La solución como problema

Tiempo de escucha o lectura: 3,5 min

Cuando estaba estudiando la carrera de ingeniera en computación, entre otras cosas aprendí cada vez más a mirar al mundo y a los otros como problemas a resolver. Tener una mente abstracta es hermoso y siempre me permitió abordar todo desde ángulos diferentes y encontrar de una manera original y rápida, soluciones a desafíos tanto propios como ajenos. 

Sin embargo, esta claridad que tenía para resolver problemas me llevaba con frecuencia a dar consejos no solicitados para sacar a todo el mundo de sus conflictos. Algunas personas valoraban esto, y muchas otras, no. 

Durante años no entendí cual era el problema, ¿por qué no le gustaba a la gente recibir consejos útiles? Hace poco me terminó de cerrar. A través de una gripe. Sucedió que cada vez que compartía mi malestar con personas cercanas recibía una avalancha de estrategias: “tenés que tomar tecito con miel y limón”, “¿cómo andás de vitamina c?”, “tomá propóleo que nunca falla”. Solo obtenía consejos y mi frustración crecía. Me di cuenta de que lo que buscaba, sobre todo, era conexión, diálogo mediado por una sopa calentita. Los consejos, a veces, no crean conexión porque se pueden recibir como "acá tenés tu solución, ahora seguí tu camino". Lo que yo quería era ser escuchada. Porque cuando hablamos y alguien nos escucha con apertura, podemos descubrir lo que sentimos y lo que necesitamos. 

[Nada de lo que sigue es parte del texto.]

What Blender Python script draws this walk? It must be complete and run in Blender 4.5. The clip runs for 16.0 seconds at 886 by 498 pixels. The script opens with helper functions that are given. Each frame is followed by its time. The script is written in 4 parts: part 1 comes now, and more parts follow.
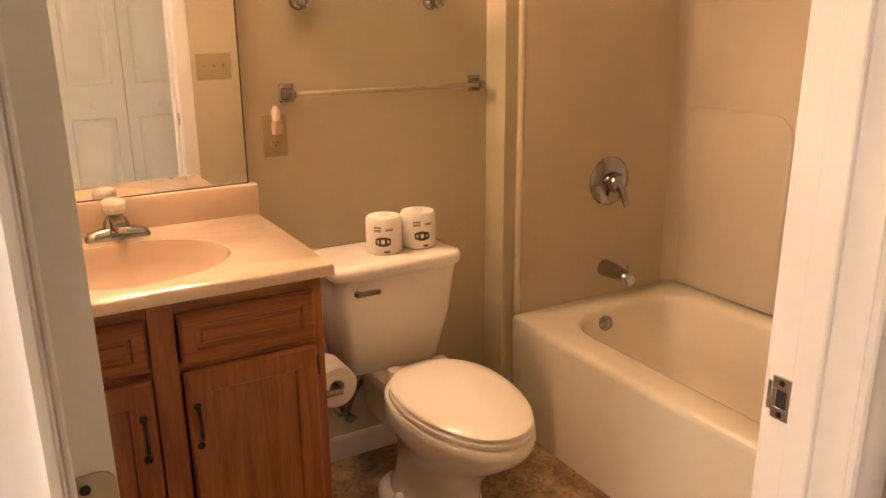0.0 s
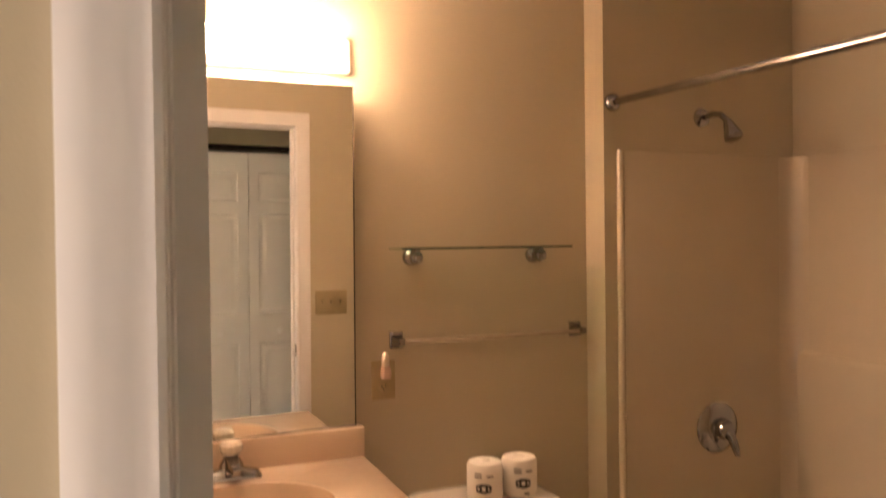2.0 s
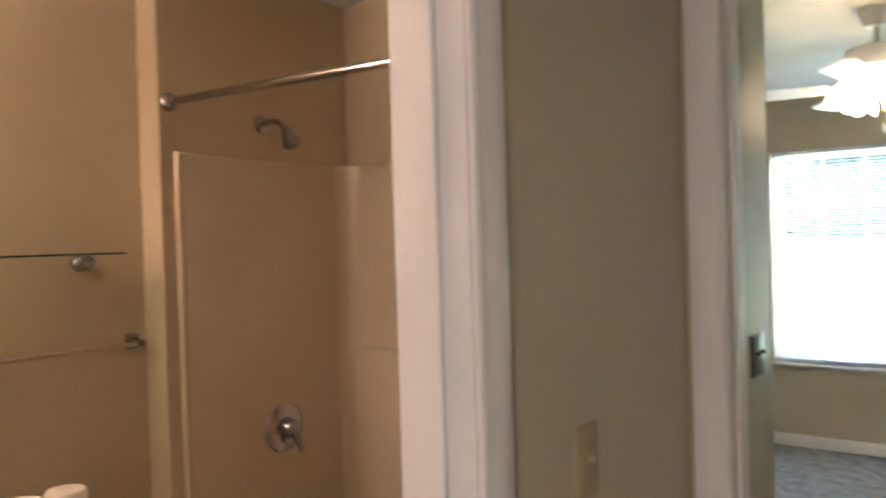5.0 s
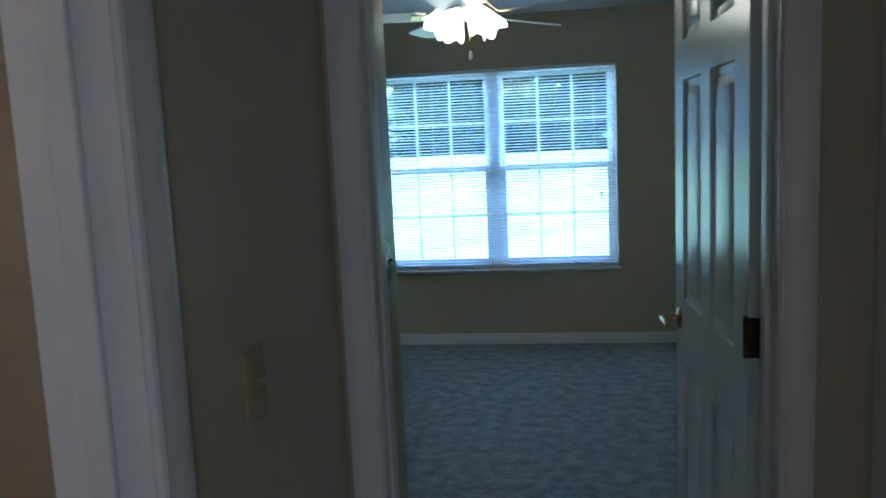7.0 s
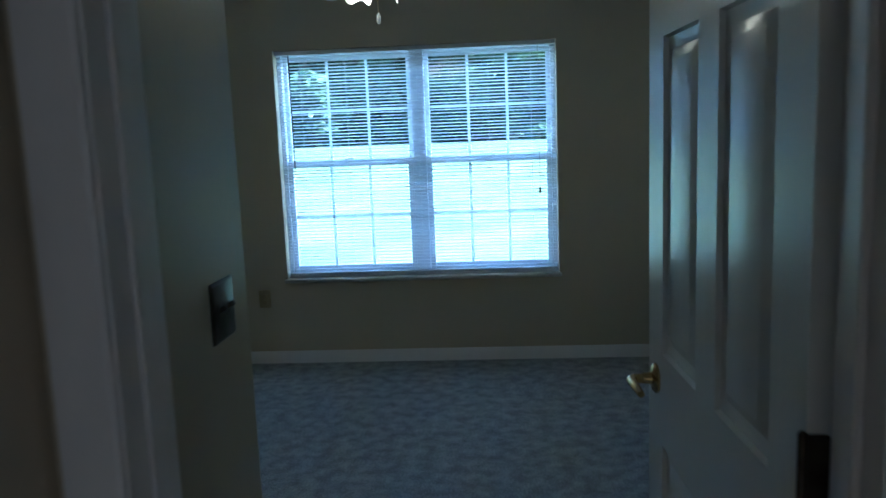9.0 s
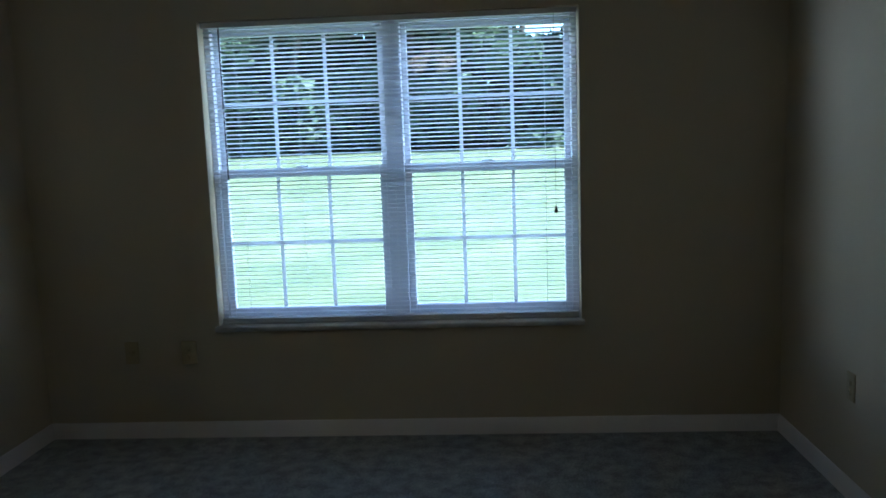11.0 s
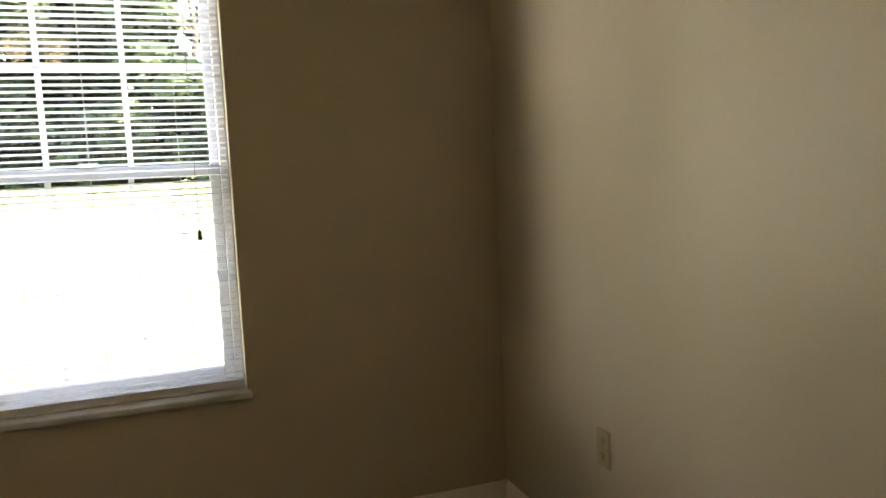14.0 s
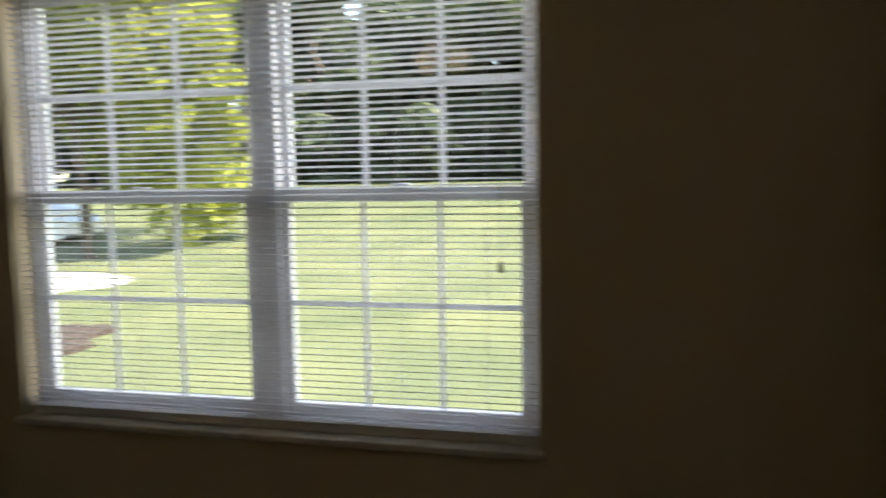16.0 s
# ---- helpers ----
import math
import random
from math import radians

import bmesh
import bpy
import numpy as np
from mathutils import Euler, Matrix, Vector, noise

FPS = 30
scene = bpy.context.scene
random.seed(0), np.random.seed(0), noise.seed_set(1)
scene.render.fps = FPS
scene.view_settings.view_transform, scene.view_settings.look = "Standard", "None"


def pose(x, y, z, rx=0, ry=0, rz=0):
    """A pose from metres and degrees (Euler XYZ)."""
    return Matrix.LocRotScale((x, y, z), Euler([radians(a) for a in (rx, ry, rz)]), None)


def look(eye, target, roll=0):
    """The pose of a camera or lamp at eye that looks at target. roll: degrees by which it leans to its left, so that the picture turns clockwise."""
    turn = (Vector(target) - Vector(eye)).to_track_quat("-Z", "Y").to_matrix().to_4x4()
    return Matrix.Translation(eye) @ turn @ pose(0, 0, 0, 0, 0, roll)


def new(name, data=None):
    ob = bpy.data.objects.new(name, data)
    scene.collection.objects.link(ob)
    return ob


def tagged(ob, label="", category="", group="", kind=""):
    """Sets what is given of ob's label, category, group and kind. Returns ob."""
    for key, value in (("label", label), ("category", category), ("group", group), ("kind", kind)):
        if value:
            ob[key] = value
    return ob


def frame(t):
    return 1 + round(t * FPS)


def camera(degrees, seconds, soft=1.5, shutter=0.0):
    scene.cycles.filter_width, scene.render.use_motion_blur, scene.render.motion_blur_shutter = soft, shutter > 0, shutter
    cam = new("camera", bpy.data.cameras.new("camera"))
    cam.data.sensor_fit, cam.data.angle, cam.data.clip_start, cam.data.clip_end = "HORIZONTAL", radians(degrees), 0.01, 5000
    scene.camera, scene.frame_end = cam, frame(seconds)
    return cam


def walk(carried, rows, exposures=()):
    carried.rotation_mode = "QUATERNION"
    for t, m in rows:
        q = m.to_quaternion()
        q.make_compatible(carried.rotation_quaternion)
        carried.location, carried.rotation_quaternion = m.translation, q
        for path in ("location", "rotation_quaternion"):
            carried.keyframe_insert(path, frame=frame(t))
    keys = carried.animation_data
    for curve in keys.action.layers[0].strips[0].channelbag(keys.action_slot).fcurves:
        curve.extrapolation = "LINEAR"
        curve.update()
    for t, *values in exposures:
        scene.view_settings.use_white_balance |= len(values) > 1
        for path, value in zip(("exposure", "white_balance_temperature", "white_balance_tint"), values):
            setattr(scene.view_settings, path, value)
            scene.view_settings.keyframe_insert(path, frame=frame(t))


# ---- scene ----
cam = camera(60.0, 16.0, shutter=0.5)
PATH = [
    (0, (0.514, 0.383, 1.419), (-1.148, 1.338, 0.849), -0.5),
    (0.5, (0.516, 0.393, 1.423), (-1.146, 1.329, 0.823), -0.5),
    (1, (0.542, 0.388, 1.474), (-1.17, 1.282, 0.954), -0.6),
    (1.5, (0.568, 0.38, 1.509), (-1.24, 1.192, 1.236), -0.7),
    (2, (0.58, 0.362, 1.527), (-1.272, 1.117, 1.505), -0.7),
    (2.5, (0.58, 0.332, 1.554), (-1.268, 1.077, 1.727), -0.6),
    (3, (0.583, 0.339, 1.543), (-1.244, 1.076, 1.886), -0.8),
    (3.5, (0.585, 0.346, 1.552), (-1.148, 1.254, 1.97), -1.2),
    (4, (0.579, 0.393, 1.55), (-1.013, 1.546, 1.92), -1.5),
    (4.5, (0.601, 0.436, 1.534), (-0.851, 1.804, 1.68), -1.7),
    (5, (0.601, 0.44, 1.512), (-0.619, 2.024, 1.491), -1.7),
    (5.2, (0.587, 0.471, 1.509), (-0.541, 2.121, 1.442), -2.6),
    (7.5, (0.496, 0.456, 1.491), (0.312, 2.429, 1.219), -2.0),
    (8, (0.496, 0.605, 1.481), (0.342, 2.579, 1.198), -2.0),
    (8.5, (0.53, 0.88, 1.488), (0.388, 2.854, 1.197), -2.3),
    (10.8, (0.479, 2.382, 1.451), (0.355, 4.359, 1.178), -1.8),
    (11, (0.487, 2.482, 1.444), (0.368, 4.461, 1.176), -2.0),
    (11.5, (0.532, 2.752, 1.447), (0.527, 4.735, 1.183), -2.0),
    (12, (0.526, 2.901, 1.469), (0.849, 4.857, 1.204), -2.1),
    (12.5, (0.534, 2.989, 1.422), (1.119, 4.885, 1.172), -2.4),
    (13, (0.576, 3.091, 1.357), (1.272, 4.951, 1.122), -2.7),
    (13.5, (0.643, 3.307, 1.305), (1.376, 5.154, 1.084), -2.8),
    (14, (0.724, 3.54, 1.306), (1.39, 5.414, 1.094), -2.6),
    (14.5, (0.825, 3.71, 1.317), (1.468, 5.594, 1.121), -2.6),
    (15, (1.041, 3.847, 1.377), (1.528, 5.773, 1.145), -2.5),
    (15.5, (1.165, 3.939, 1.374), (1.243, 5.926, 1.161), -1.6),
    (16, (1.194, 3.994, 1.383), (0.714, 5.926, 1.198), -1.0),
]

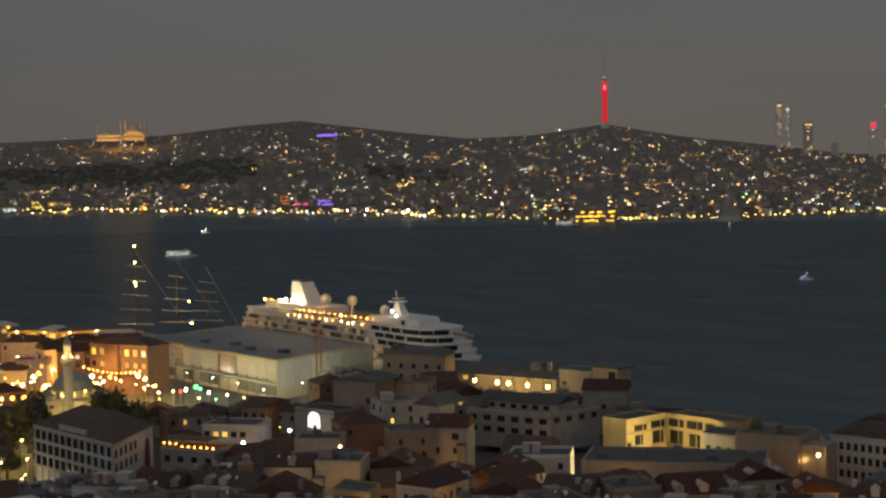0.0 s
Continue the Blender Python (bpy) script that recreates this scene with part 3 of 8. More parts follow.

Pero esto se profundizaba aún más a través de esta situación: una amiga me quería ayudar dándome consejos. Yo a eso no lo consideraba una ayuda, pero no se lo hacía saber. Ella insistía buscando soluciones. Yo insistía en querer llevar la conversación a otro lado.

Me enojé mucho con este ciclo infinito, pero no lo expresaba para no ser desconsiderada, desatenta, insensible con las buenas intenciones de mi amiga; y elegía callar por miedo a su reacción. Lo que no entendía era que al no expresar mis necesidades terminaba siendo desconsiderada, desatenta e insensible no solo conmigo misma sino también con ella. 

Caí en la cuenta de que ante una situación incómoda, nuestra primera reacción es tratar de ayudar a la persona a salir de allí cuánto antes (a veces lo que buscamos es no sentir la incomodidad que nos genera su dolor). La comunicación no violenta me introdujo por primera vez a una alternativa a esta reacción: la escucha empática. Practicamos estar presentes, aceptar al otro sin condiciones y no tener un plan de rescate. Esto genera el espacio para que la transformación suceda sola, para descubrir el estado actual de las cosas y para empezar a tener una comunicación directa con el propio saber interno. 

Ahora, soy capaz de expresar a mis amigas y amigos cuándo quiero ser escuchada y cuándo prefiero consejos que también tienen su lugar, y tener esa libertad me hace sentir mejor de inmediato. Cuando encuentro a otros en problemas simplemente pregunto ¿cómo puedo estar ahí para vos? ¿qué necesitás?